Task to carry out :: Make an exact transcription of the material, leaving out all images.

::: Provided data :::

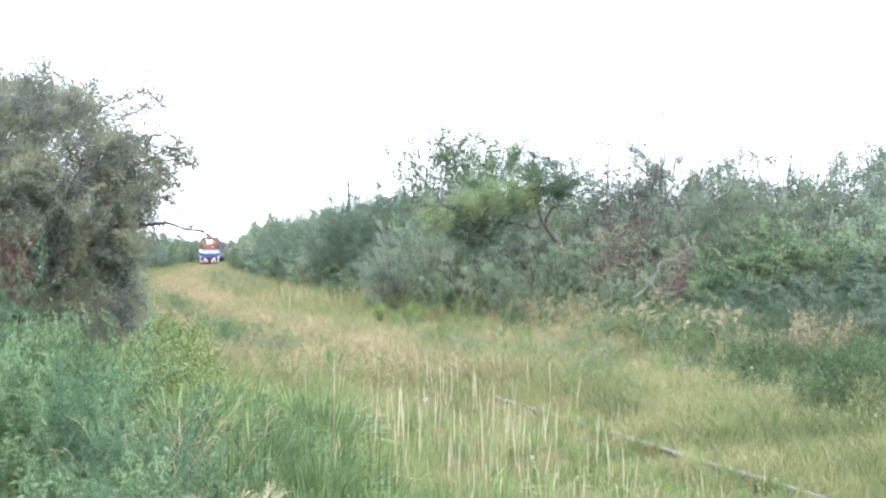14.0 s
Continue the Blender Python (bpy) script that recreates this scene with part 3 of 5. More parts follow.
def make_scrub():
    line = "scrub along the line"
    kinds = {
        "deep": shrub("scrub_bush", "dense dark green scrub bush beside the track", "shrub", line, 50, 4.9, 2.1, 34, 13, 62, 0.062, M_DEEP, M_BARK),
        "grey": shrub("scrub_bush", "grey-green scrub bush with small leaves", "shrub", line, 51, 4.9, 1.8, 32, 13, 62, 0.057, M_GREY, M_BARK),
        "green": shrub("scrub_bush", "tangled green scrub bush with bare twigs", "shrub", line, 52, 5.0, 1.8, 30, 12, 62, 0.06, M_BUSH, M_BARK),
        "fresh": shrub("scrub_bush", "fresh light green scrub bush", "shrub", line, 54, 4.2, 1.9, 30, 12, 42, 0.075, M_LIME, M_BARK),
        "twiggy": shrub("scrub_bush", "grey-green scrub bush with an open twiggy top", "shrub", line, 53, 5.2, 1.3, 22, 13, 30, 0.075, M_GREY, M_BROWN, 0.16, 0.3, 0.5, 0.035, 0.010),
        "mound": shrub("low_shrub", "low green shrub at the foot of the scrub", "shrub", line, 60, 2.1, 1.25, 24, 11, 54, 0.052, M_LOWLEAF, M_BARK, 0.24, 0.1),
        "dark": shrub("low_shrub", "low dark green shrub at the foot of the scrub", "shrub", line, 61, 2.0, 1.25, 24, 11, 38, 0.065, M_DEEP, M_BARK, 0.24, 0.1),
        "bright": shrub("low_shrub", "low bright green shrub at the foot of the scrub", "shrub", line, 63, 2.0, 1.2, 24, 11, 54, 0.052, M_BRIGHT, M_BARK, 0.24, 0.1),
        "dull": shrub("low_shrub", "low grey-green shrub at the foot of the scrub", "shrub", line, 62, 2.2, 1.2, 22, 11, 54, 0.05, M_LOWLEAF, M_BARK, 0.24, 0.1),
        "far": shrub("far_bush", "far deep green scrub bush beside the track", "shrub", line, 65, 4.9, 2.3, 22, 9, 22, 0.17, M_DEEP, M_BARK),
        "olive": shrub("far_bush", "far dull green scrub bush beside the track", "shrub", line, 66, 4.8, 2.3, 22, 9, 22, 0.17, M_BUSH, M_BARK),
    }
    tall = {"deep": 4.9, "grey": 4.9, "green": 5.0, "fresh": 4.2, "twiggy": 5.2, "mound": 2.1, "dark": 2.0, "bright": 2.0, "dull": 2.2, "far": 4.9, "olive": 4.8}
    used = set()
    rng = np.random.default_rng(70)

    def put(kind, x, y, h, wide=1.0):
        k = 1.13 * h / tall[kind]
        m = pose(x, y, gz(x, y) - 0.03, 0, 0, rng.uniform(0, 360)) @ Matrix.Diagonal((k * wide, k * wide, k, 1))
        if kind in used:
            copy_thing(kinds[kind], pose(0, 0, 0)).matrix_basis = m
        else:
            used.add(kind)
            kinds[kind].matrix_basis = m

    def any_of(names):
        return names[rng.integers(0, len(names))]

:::

Solution for this problem ::
14.0 s
Continue the Blender Python (bpy) script that recreates this scene with part 3 of 5. More parts follow.
def make_scrub():
    line = "scrub along the line"
    kinds = {
        "deep": shrub("scrub_bush", "dense dark green scrub bush beside the track", "shrub", line, 50, 4.9, 2.1, 34, 13, 62, 0.062, M_DEEP, M_BARK),
        "grey": shrub("scrub_bush", "grey-green scrub bush with small leaves", "shrub", line, 51, 4.9, 1.8, 32, 13, 62, 0.057, M_GREY, M_BARK),
        "green": shrub("scrub_bush", "tangled green scrub bush with bare twigs", "shrub", line, 52, 5.0, 1.8, 30, 12, 62, 0.06, M_BUSH, M_BARK),
        "fresh": shrub("scrub_bush", "fresh light green scrub bush", "shrub", line, 54, 4.2, 1.9, 30, 12, 42, 0.075, M_LIME, M_BARK),
        "twiggy": shrub("scrub_bush", "grey-green scrub bush with an open twiggy top", "shrub", line, 53, 5.2, 1.3, 22, 13, 30, 0.075, M_GREY, M_BROWN, 0.16, 0.3, 0.5, 0.035, 0.010),
        "mound": shrub("low_shrub", "low green shrub at the foot of the scrub", "shrub", line, 60, 2.1, 1.25, 24, 11, 54, 0.052, M_LOWLEAF, M_BARK, 0.24, 0.1),
        "dark": shrub("low_shrub", "low dark green shrub at the foot of the scrub", "shrub", line, 61, 2.0, 1.25, 24, 11, 38, 0.065, M_DEEP, M_BARK, 0.24, 0.1),
        "bright": shrub("low_shrub", "low bright green shrub at the foot of the scrub", "shrub", line, 63, 2.0, 1.2, 24, 11, 54, 0.052, M_BRIGHT, M_BARK, 0.24, 0.1),
        "dull": shrub("low_shrub", "low grey-green shrub at the foot of the scrub", "shrub", line, 62, 2.2, 1.2, 22, 11, 54, 0.05, M_LOWLEAF, M_BARK, 0.24, 0.1),
        "far": shrub("far_bush", "far deep green scrub bush beside the track", "shrub", line, 65, 4.9, 2.3, 22, 9, 22, 0.17, M_DEEP, M_BARK),
        "olive": shrub("far_bush", "far dull green scrub bush beside the track", "shrub", line, 66, 4.8, 2.3, 22, 9, 22, 0.17, M_BUSH, M_BARK),
    }
    tall = {"deep": 4.9, "grey": 4.9, "green": 5.0, "fresh": 4.2, "twiggy": 5.2, "mound": 2.1, "dark": 2.0, "bright": 2.0, "dull": 2.2, "far": 4.9, "olive": 4.8}
    used = set()
    rng = np.random.default_rng(70)

    def put(kind, x, y, h, wide=1.0):
        k = 1.13 * h / tall[kind]
        m = pose(x, y, gz(x, y) - 0.03, 0, 0, rng.uniform(0, 360)) @ Matrix.Diagonal((k * wide, k * wide, k, 1))
        if kind in used:
            copy_thing(kinds[kind], pose(0, 0, 0)).matrix_basis = m
        else:
            used.add(kind)
            kinds[kind].matrix_basis = m

    def any_of(names):
        return names[rng.integers(0, len(names))]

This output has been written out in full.